Art and the City

The crowd at the Platt Student Performing Arts House laughed appreciatively when President Gutmann quoted Oscar Wilde: “I don’t believe the arts should try to be popular; the public should try to make itself artistic.” But what followed during the fifth annual Penn Arts Leadership Conference (formerly Penn Arts Day) were some serious points.

“The question of where we want to lead the arts is an essential component of the question of how we want to lead our lives,” added Gutmann, who then asked pointedly: “What is the role of the arts in a good life, both as individuals and in the good life of an institution?”

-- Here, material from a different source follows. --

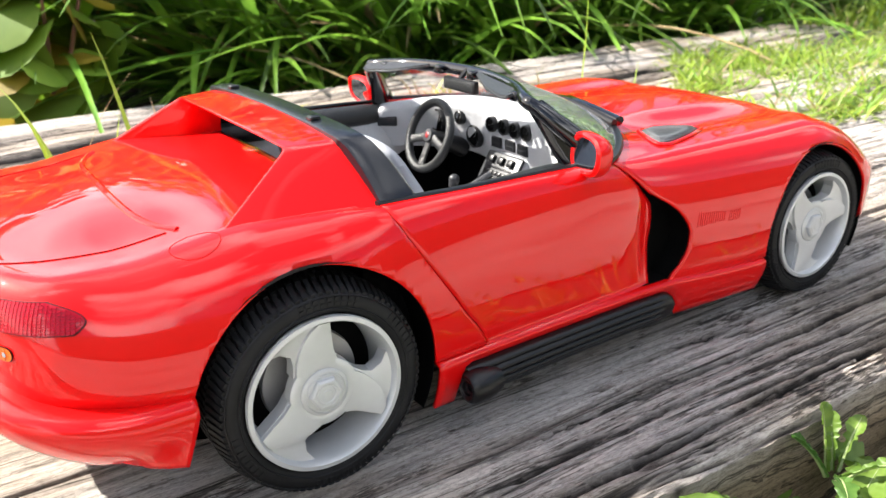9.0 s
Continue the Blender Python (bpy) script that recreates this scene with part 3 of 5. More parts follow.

The conference approached those questions from a variety of new angles. One panel featured presentations on arts and culture programs at other institutions that could provide models for Penn—like a Columbia University program that created a website where students “can find out everything” about more than 150 arts groups on campus and that arranged for free student admissions to 27 major art museums in New York. Another panel on “The Creative Economy” took a broader focus, examining “the role of arts and culture in Philadelphia as ‘the next great city.’”

“The good news is that this is a huge industry,” said Peggy Amsterdam, president of the Greater Philadelphia Cultural Alliance. A report by the Alliance, drawing on data provided by 218 non-profit cultural organizations, showed that they had revenues of $573 million and provided 14,000 jobs, along with another 17,000 volunteer positions. These organizations sponsor some 56,000 events annually, generating a total of 12 million visits per year.

The creative economy is the “economy of the future,” said Anne d’Harnoncourt, director and CEO of the Philadelphia Museum of Art, who stressed the need to “enumerate what qualities we need to make the most of.” She cited the city’s physical beauty (both landscaping and the built environment); the fact that Philadelphia is a “city of artists, architects, designers, musicians, photographers, poets, and filmmakers—and we need them to stay here and to flourish”; the range of art and professional schools “of all shapes and sizes”; and the rich variety of cultural institutions, from the Philadelphia Orchestra and the Art Museum (not to mention Penn, “the mother of us all in terms of scale”) to smaller ones like the Fabric Workshop, Print Center, and Brandywine Workshop.

Dr. Robert P. Inman, the Richard K. Mellon Professor of Finance and Economics, provided some background on the economic side of the creative economy. “The arts, from an economist’s perspective, are an incredibly valued commodity for residents of the U.S.,” he said, citing a study that found that high-quality arts and culture correlate with higher housing prices and income growth.

He quickly added a few caveats, though. First, the economic growth is not attributable to the “bohemian folks and artists” themselves, but instead derives from “what that high cultural environment brings into the city and keeps within the city, and that is a highly educated population.” Also, the arts are “neither sufficient nor necessary” for growth. Many culture-challenged cities in the Sunbelt, for example, are growing rapidly, while other urban areas, despite solid cultural offerings, are experiencing little or negative growth.

Denise Scott Brown GCP’60 GAr’65 Hon’94, a principal with the architectural firm Venturi, Scott Brown and Associates, neatly summarized the process by which artists act as the seeds of urban revival—or, to use a more charged term, gentrification. She described driving through some “very derelict, marvelous neighborhoods” where the “buildings are falling apart, and already the artists are moving in, and then the gay people move in, and then the neighborhood begins to get better. Then the ‘ideas people’ move in after them—the people in advertising agencies and the lawyers—and then you have six secretaries start hiring one apartment, and then you’ve got your urbanism going there.”

But artists must be more than a means to an end, she cautioned. While there may be many ideas of what cities need from the arts, it’s also important to ask: “What does the artist need?” Bureaucracies and regulations—from foundations, corporations, and institutions alike—can “squash out” the true creative spirits and “pull in” less visionary artists who will work within those constraints.

“My feeling is that there are problems that aren’t faced when you don’t ask ‘How does art grow? How does it get sustained?’” Scott Brown said.

She also called for greater efforts to bring the joys of art-making and appreciation to the broader, underserved population of Philadelphia. “Think, if you could educate an underclass, how much creativity you will add to the city,” she said. “And, if you help the very poorest people, how much tax you’ll earn in the city.” Another vital group, new immigrants, come here “because they have gumption,” she pointed out. “They are the growth-force of the country they left,” and given the right help, they can “add enormously to the creativity that you will have in this city.”

As an example, Scott Brown pointed to the Charter High School for Architecture and Design, which takes some of the city’s most impoverished young people and “teaches them through design studios,” offering “a kind of education normally reserved for private schools.” Solutions like these, she said, will mean that “the creativity of this whole city—not only its richest but all people—[will] have the chance to flourish.” —J.P.